8. Example Architecture Pattern
Scenario: A multiplayer game server behind an NLB.
Each player connects via TCP to the game backend that stores their in-memory state.
✅ Recommended setup:
- Enable
stickiness.enabled = trueandstickiness.type = source_ip - Disable TLS termination at NLB
- Keep targets in the same AZ with cross-zone load balancing disabled to maintain stable mapping
- Maintain external health and scaling logic to avoid frequent re-registrations
This setup ensures that the same player IP always lands on the same backend server, as long as their network path is stable.
9. Summary Table
| Attribute | Supported Value | Notes |
|---|---|---|
stickiness.enabled | true / false | Enables sticky sessions |
stickiness.type | source_ip | Only option for NLB |
| Supported Protocols | TCP, UDP (limited) | Not supported for TLS listeners |
| Persistence Duration | Until flow reset | Not configurable |
| Cookie-based Stickiness | ❌ No | Use ALB for cookie-based |
| Best for | Stateful TCP apps | e.g. games, custom protocols |
10. When to Use ALB Instead
If you’re dealing with HTTP/HTTPS applications that manage user sessions via cookies or tokens, you’ll be much happier using an Application Load Balancer.
It offers:
- Configurable cookie duration
- Per-application stickiness
- Layer-7 routing and metrics
The NLB should be reserved for high-performance, low-latency, or non-HTTP workloads that need raw TCP/UDP handling.
11. Closing Thoughts
AWS NLB sticky sessions are a great feature — but they’re not magic glue.
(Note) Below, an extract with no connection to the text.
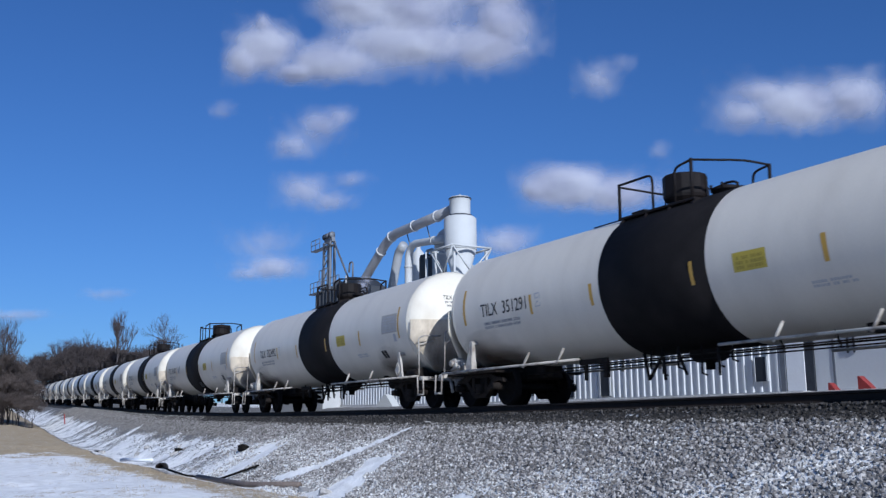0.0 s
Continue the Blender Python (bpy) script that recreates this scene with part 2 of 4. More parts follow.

They work well when your network topology and client IPs are predictable, and your app genuinely needs flow affinity.
However, if your environment involves NATs, mobile networks, or frequent scale-ups, expect surprises.
When in doubt:
→ Keep your app stateless,
→ Let the load balancer do its job, and
→ Use stickiness only as a last resort for legacy or session-bound systems.